5. Apply Ohm's law, Kirchhoff's laws, power law and energy calculation to simple AC circuits.
6. Describe how a rotating flux is created in 3-phase AC machines and how it can be modeled in the stationary 2-phase system and in the rotating 2-phase system.
7. Calculate space vectors of voltages, currents and fluxes using the Park and Clarke transformations and use these to model 3-phase AC machines. Calculate apparent, active and reactive power as well as energy with space vectors.
8. Explain the build-up (the parts of) and operation of synchronous and induction machines and model the machines both dynamically and stationary.
9. Calculate speed, current, voltage, losses, powers and torques at different loads for both the synchronous and induction machines, based on the equivalent circuits of the machines. 

 

Link to the syllabus on Studieportalen.

Study plan

 

Examination form

The course examination will involve three intermediate tests and one laboratory work:

1. Part A, 2 credits: Basic simple electrical circuits and magnetic circuits.
   • Assessment: Intermediate test (Dugga). Max. points on the test is 30 points.
2. Part B, 2 credits: Induction machine.
   • Assessment: Intermediate test (Dugga). Max. points on the test is 30 points.
3. Part C, 2 credits: Synchronous machine.
   • Assessment: Intermediate test (Dugga).
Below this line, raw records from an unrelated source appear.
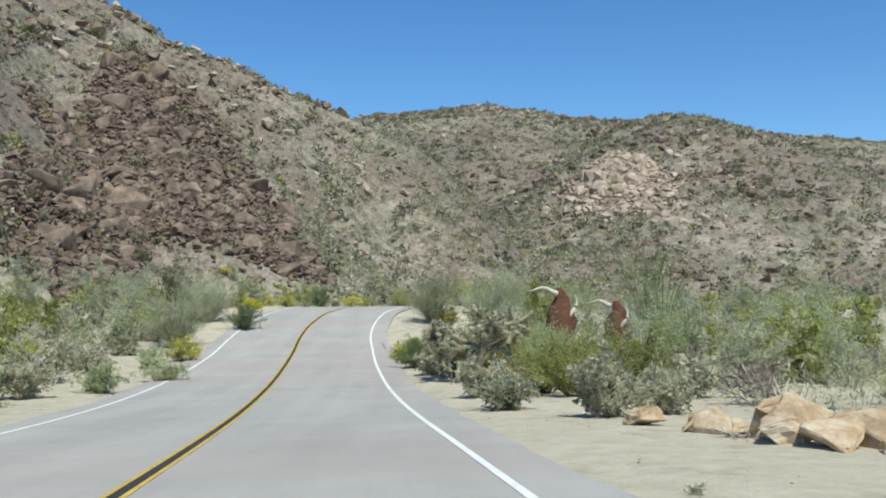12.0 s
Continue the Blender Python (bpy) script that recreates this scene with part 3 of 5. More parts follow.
near_and_far("creo_b", "creosote_bush", "spreading olive-green small-leaved bush on sand", 6, 1.7, 1.7, 55, 9500, (0.06, 0.036), CREOSOTE, BARK, fuzz=0.14, rise=0.4, thick=0.011, group="olive bushes")
near_and_far("olive_tree", "olive_tree", "dense dull olive small tree leafy to the sand", 31, 3.2, 2.4, 80, 19000, (0.062, 0.036), OLIVETREE, BARK, start=0.02, fuzz=0.15, rise=0.35, thick=0.012, category="tree", group="dull olive trees")
near_and_far("vivid", "leafy_green_bush", "fresh green dense leafy bush on sand", 7, 1.8, 1.6, 60, 12000, (0.06, 0.030), VIVID, VIVID, fuzz=0.14, rise=0.5, thick=0.012, group="fresh green bushes")
near_and_far("grey_a", "grey_bush", "low rounded grey-green leafy bush on sand", 8, 0.85, 0.85, 45, 3060, (0.075, 0.051), GREYLEAF, DRY, fuzz=0.12, rise=0.3, thick=0.009, group="low grey bushes")
near_and_far("grey_b", "grey_bush", "low spreading grey-green leafy bush on sand", 9, 0.75, 1.0, 45, 3060, (0.08, 0.051), GREYLEAF, DRY, fuzz=0.14, rise=0.2, thick=0.009, group="low grey bushes")
near_and_far("dry_a", "dry_bush", "leafless dry grey-brown twiggy bush on sand", 10, 0.9, 0.95, 90, 2210, (0.15, 0.016), DRY, DRY, fuzz=0.18, rise=0.4, thick=0.007, group="dry grey bushes")
near_and_far("dry_b", "dry_bush", "pale dry brittle twiggy bush on sand", 11, 0.75, 0.9, 90, 2210, (0.14, 0.016), DRY, DRY, fuzz=0.2, rise=0.2, thick=0.007, group="dry grey bushes")
near_and_far("flower", "yellow_flowering_bush", "low mound bush covered in bright yellow flowers", 12, 0.9, 1.05, 50, 1870, (0.07, 0.046), GREYLEAF, DRY, fuzz=0.12, rise=0.3, flowers=3400, flower=(0.065, 0.06), group="yellow flowering bushes")
near_and_far("grey_fl", "flowering_grey_bush", "low green bush dotted with yellow flowers", 13, 0.8, 0.9, 45, 2550, (0.075, 0.051), CREOSOTE, DRY, fuzz=0.13, rise=0.3, flowers=420, flower=(0.055, 0.05), group="dotted flowering bushes")
near_and_far("weed", "weed_clump", "low green weedy clump with small cream flowers", 14, 0.5, 0.75, 60, 3600, (0.10, 0.015), WEED, WEED, fuzz=0.16, rise=0.6, flowers=110, flowermat=PALEFLOWER, flower=(0.035, 0.03), thick=0.006, group="weedy clumps")
near_and_far("brown", "dull_tree", "dense dull brown-green small tree", 16, 3.6, 2.4, 70, 6800, (0.13, 0.049), BROWNGREEN, BARK, fuzz=0.14, rise=0.7, thick=0.014, category="tree", group="dull roadside trees")
near_and_far("straw", "straw_bush", "pale straw-coloured fine-twigged low bush on sand", 19, 0.95, 1.05, 90, 4200, (0.15, 0.011), STRAW, STRAW, fuzz=0.17, rise=0.35, thick=0.006, group="pale straw bushes")
PLANTS["purple"] = shrub("purple_weed", "small dark weed with purple flowers on a sandy bank", 20, 0.42, 0.3, 9, 420, (0.05, 0.03), DARKLEAF, DARKLEAF, fuzz=0.12, rise=0.8, flowers=70, flowermat=PURPLE, flower=(0.03, 0.03), thick=0.008, group="purple weeds")
PLANTS["tuft"] = shrub("grass_tuft", "small grey-green tuft of low plants on sand", 15, 0.25, 0.35, 14, 260, (0.08, 0.022), GREYLEAF, GREYLEAF, fuzz=0.2, rise=0.6, thick=0.005, sparse=True, group="small sand tufts")
for ob in PLANTS.values():
    ob.matrix_basis = Matrix.Translation((0, 0, 0))
USED = set()


def plant(kind, x, y, s=1.0, turn=None, sz=None):
    if kind + "_far" in PLANTS and abs(x - float(road_x(y))) > 9.5 and y > 34:
        kind += "_far"
    ob = PLANTS[kind]
    if s > 0.5 and kind[:4] in ("palo", "smok", "brow", "creo") and y > 100 and float(hill(np.array([x]), np.array([y]))[0][0]) > 2.2:
        s *= 0.5        # stunted on the stony slopes
    a = turn if turn is not None else (x * 71.3 + y * 37.7) % 360
    m = place(x, y, a, s, 0, 0.04 * s, sz)
    if kind not in USED:
        USED.add(kind)
        ob.matrix_basis = m
        return ob
    c = ob.copy()
    scene.collection.objects.link(c)
    for ch in ob.children:
        d = ch.copy()
        scene.collection.objects.link(d)
        d.parent = c
    c.matrix_basis = m
    return c


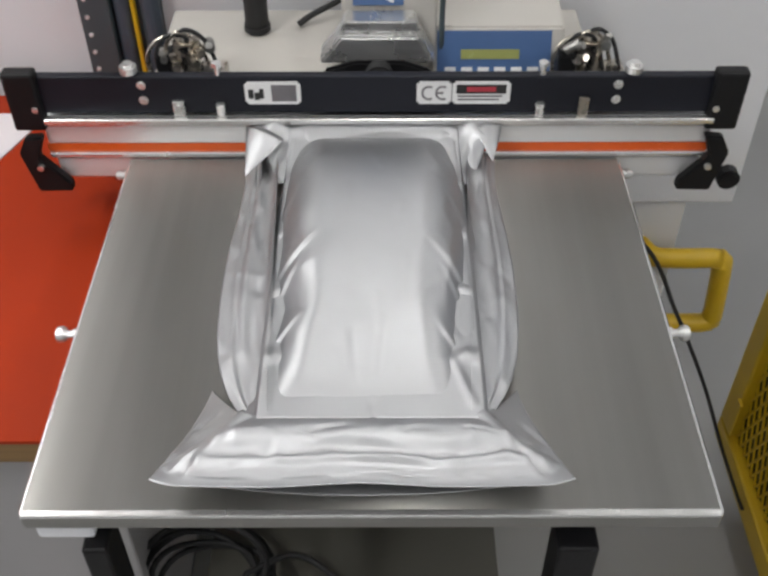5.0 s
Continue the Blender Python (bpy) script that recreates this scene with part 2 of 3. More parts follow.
# ---- white cabinet behind the machine ----
def cabinet():
    root = new("white_cabinet")
    root.location = (0, 0.86, 0)
    part("upper_body", box(-2.0, 0.62, 0, 0.5, 0.50, 1.55, 0.004), M_WHITE, root)
    part("lower_body", box(-2.0, 0.545, 0.012, 0.48, 0.0, 0.498, 0.004), M_WHITE, root)
    tagged(root, "tall white painted metal cabinet behind the machine", "cabinet")
    h = new("yellow_handle")
    h.location = (0, 0.86, 0)
    pts = arc([(0.47, 0.025, 0.398), (0.49, -0.02, 0.398), (0.52, -0.03, 0.398), (0.60, -0.03, 0.398)], 5) + arc([(0.614, -0.03, 0.395), (0.622, -0.03, 0.382), (0.634, -0.03, 0.25), (0.628, -0.03, 0.236)], 4) + arc([(0.614, -0.03, 0.232), (0.54, -0.03, 0.232), (0.51, -0.02, 0.232), (0.49, 0.025, 0.232)], 5)
    part("grip", tube(pts, 0.0185, 12), M_YELLOW, h, smooth=True)
    tagged(h, "yellow painted bent tube handle beside the cabinet", "handle")
    return root


cabinet()


# ---- orange table at the side ----
def table():
    root = new("work_table")
    root.location = (0, 0, 0)
    part("tabletop", box(-1.7, -0.28, 0.152, 0.81, 0.747, 0.752), M_ORANGE_TOP, root, "orange laminate top")
    part("board", box(-1.7, -0.28, 0.153, 0.81, 0.715, 0.7465), M_PLY, root, "brown plywood board edge")
    part("base_panel", box(-1.66, -0.30, 0.185, 0.205, 0.10, 0.7145, 0.003), M_PANEL, root, "pale grey laminate front panel")
    part("plinth", box(-1.64, -0.33, 0.235, 0.78, 0.0, 0.098, 0.003), M_SLATE, root)
    for x in (-1.65, -0.32):
        part("side_panel", box(x - 0.009, x + 0.009, 0.207, 0.79, 0.10, 0.7145, 0.002), M_PANEL, root)
    tagged(root, "work table with an orange laminate top and plywood edge", "table")
    bm = bmesh.new()
    vs = [bm.verts.new(p) for p in ((-1.2, 0.62, 0.7525), (-0.535, 0.62, 0.7525), (-0.485, 0.757, 0.7525), (-1.2, 0.757, 0.7525))]
    f = bm.faces.new(vs)
    e = bmesh.ops.extrude_face_region(bm, geom=[f])
    bmesh.ops.translate(bm, vec=(0, 0, 0.002), verts=[v for v in e["geom"] if isinstance(v, bmesh.types.BMVert)])
    tagged(part("paper_sheet", bm, M_PAPER), "pinkish white sheet lying on the orange table", "paper")


table()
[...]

Max. points on the test is 30 points.
4. Part D, 1.5 credits: Laboratory work.
   • The assessment takes place during the laboratory work.

 

The grading scale for the three intermediate tests is:

• Grade 3 between 12 and 17.9 points
• Grade 4 between 18-23.9 points
• Grade 5 between 24-30 points

 

For the final grade it is required that all parts, A, B, C and D are passed and when it is fulfilled the final grade is based on the summation of the points from parts A, B and C according to:

• Grade 3 between 45-59.9 of the total score from A + B + C
• Grade 4 between 60-74.9 of the total score from A + B + C
• Grade 5 between 75-90 of the total points from A + B + C

 

Only Chalmers Approved calculators are allowed at the exam, see https://student.portal.chalmers.se/en/chalmersstudies/Examinations/Pages/default.aspx

 

The formula paper is attached to the duggas, you are not allowed to bring your own.